A walk in our neighbourhood, Notre Dame de Grace, is always interesting and fun. Here, beside the apartment where Artie Gold used to live, is a painted billboard from the 1920s-1930s, pristine and clear after being protected and hidden for many decades by another building that was destroyed by fire a few years ago. The debris has now been removed from where the old building used to stand. I see others have posted photographs online of this same painted billboard. 

Montreal isn't Ville Marie--the City of Mary--for nothing. Here, a few blocks east of the Turret cigarette advertisement, is a statue of Mary (to the left of the huge statue of Jesus), in someone's back yard. 



A few hundred feet east from the statues of Jesus and Mary, on Monkland Avenue, is the former home of poet Irving Layton; it has been renovated by the new owners. I remember visiting Layton here, with CZ and Noni Howard, in his living room. Sometimes, when I would walk or drive by Layton's place, I'd look at his home and see him sitting at his dining room table writing poems, smoking his pipe.


On the Loyola Campus of Concordia University, near where Irving Layton used to live, is this statue of Mary, with a water fall and water circulating around the statue.

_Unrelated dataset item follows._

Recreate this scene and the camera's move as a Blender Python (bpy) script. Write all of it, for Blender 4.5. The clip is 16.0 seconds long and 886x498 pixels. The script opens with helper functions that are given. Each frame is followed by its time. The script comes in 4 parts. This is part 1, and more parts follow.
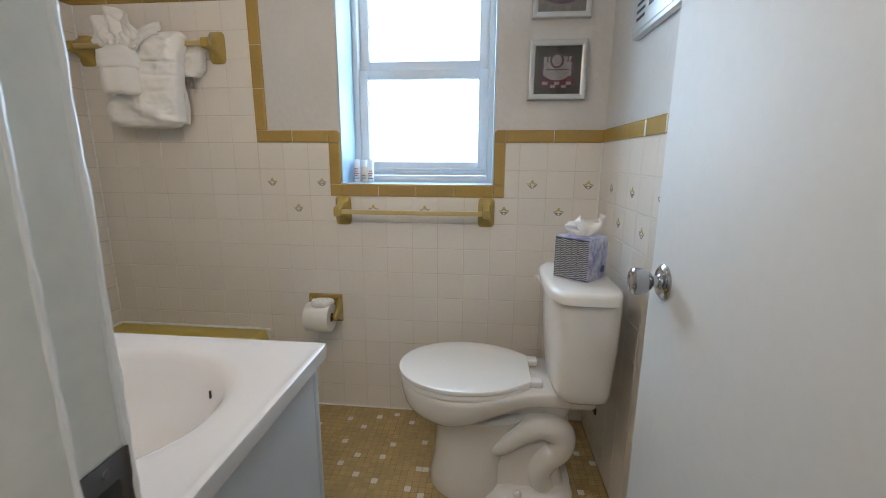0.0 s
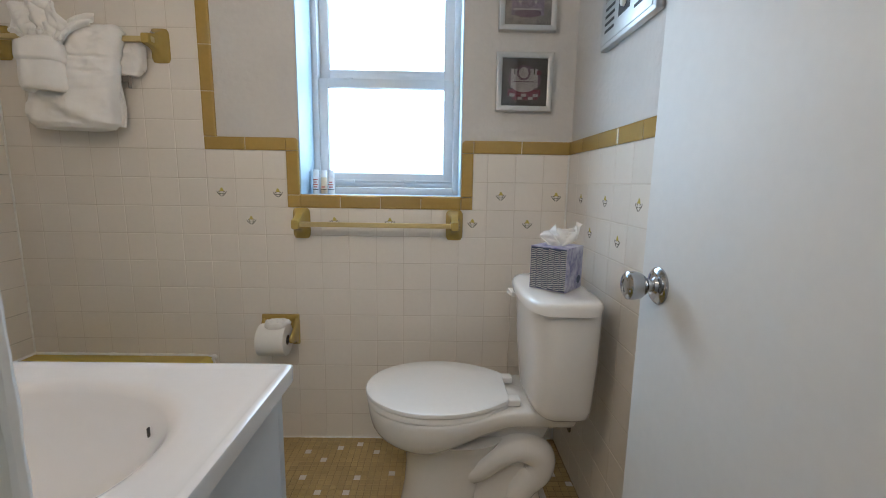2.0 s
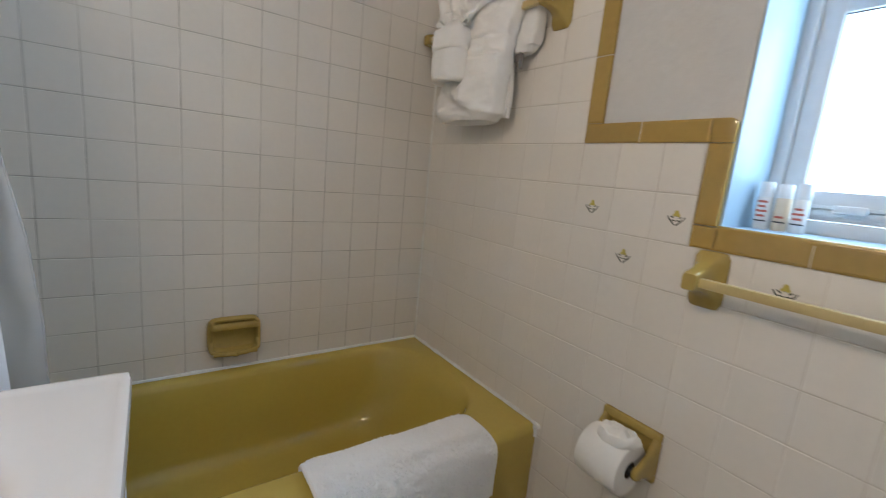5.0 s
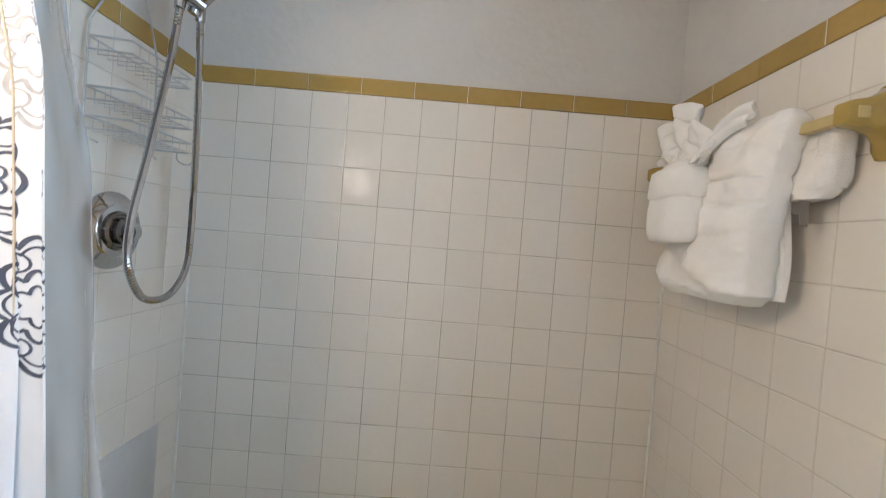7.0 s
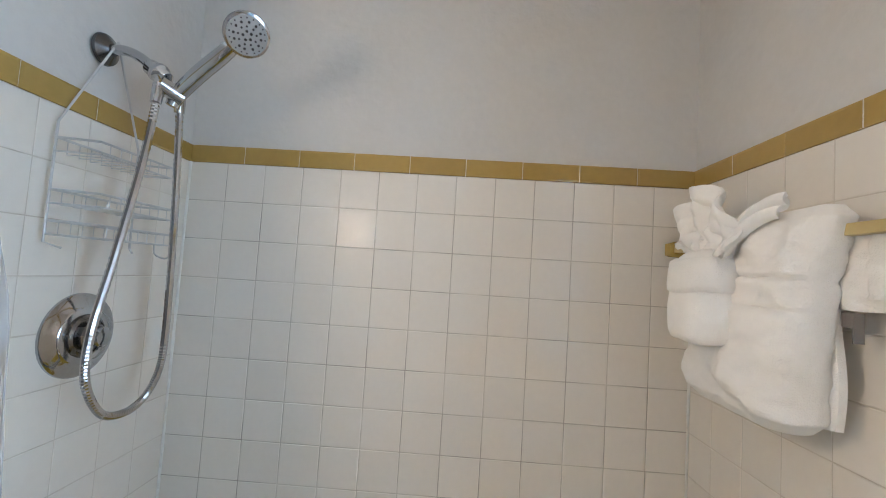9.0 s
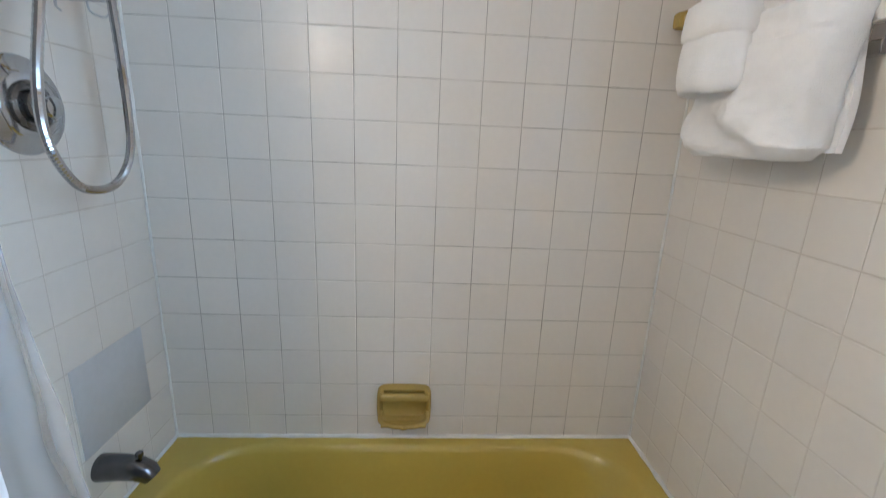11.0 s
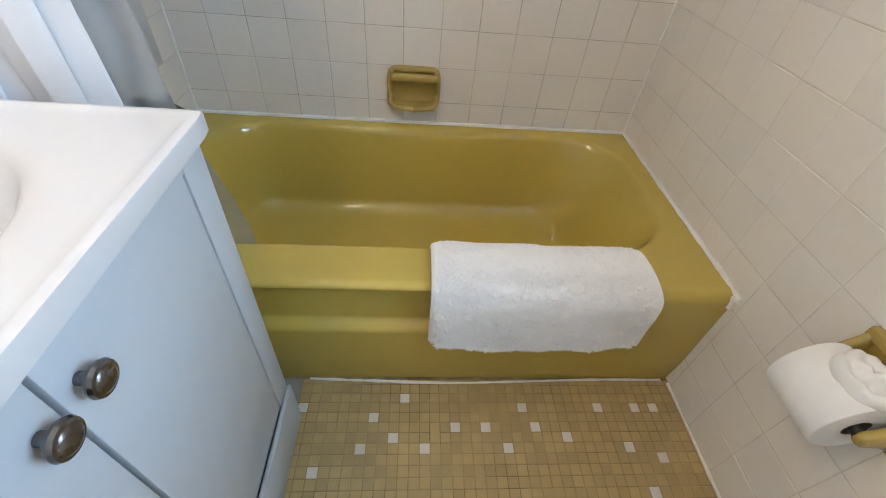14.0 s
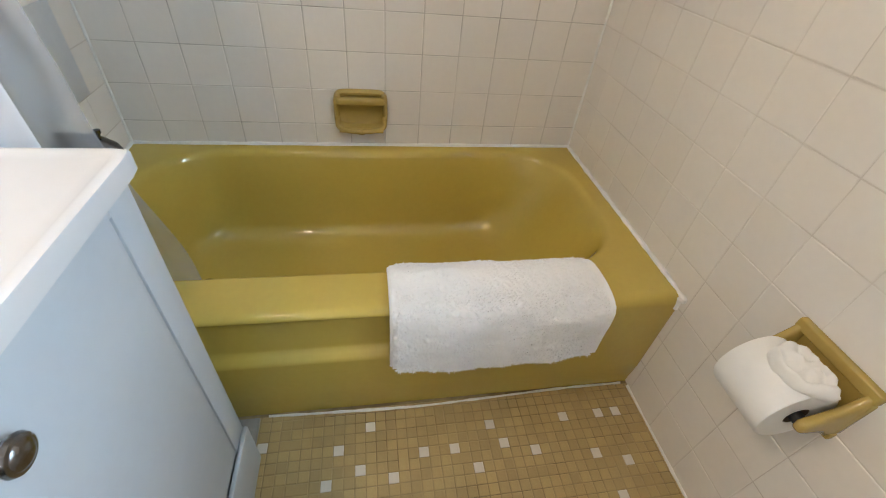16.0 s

Next, we walk down Elmhurst Avenue from Sherbrooke, cross the railway tracks, and then walk along St. Jacques by the old Griffith-McConnell nursing home; the building has fallen in disrepair and neglect since they moved to their new location in Cote St. Luc. The old place is still standing, but since these photographs were taken, in 2008, construction has begun behind the building and I suspect it will be demolished.















Poetry, spirituality, lilacs blooming in spring, lanes that are like the country, history and people, they all make N.D.G. one of the nicest neighbourhoods in Montreal.




On the way home we stop by Rosedale-Queen Mary Road United Church, at Terrebonne and Rosedale, where they have constructed a labyrinth outside of the adjoining community centre. I gave a reading here once, all very nice people. The labyrinth is open to the public and has an amazing affect when walking on it. You are almost immediately plunged into profound questioning on the meaning of mortality. I never expected this but it certainly had this affect on me. As you walk the labyrinth, you are removed from the everyday, you find yourself in the spiritual.

There is a lot more to see than this on our walk in N.D.G.; this is just a part of the less trendy western part of N.D.G. For instance, there is a miniature Chinese garden directly across the street from the labyrinth; this is a wonderful creation someone has lovingly made and maintained in their front garden, it is a city and landscape all in miniature, with Oriental statues, running water in a little river, and tiny houses.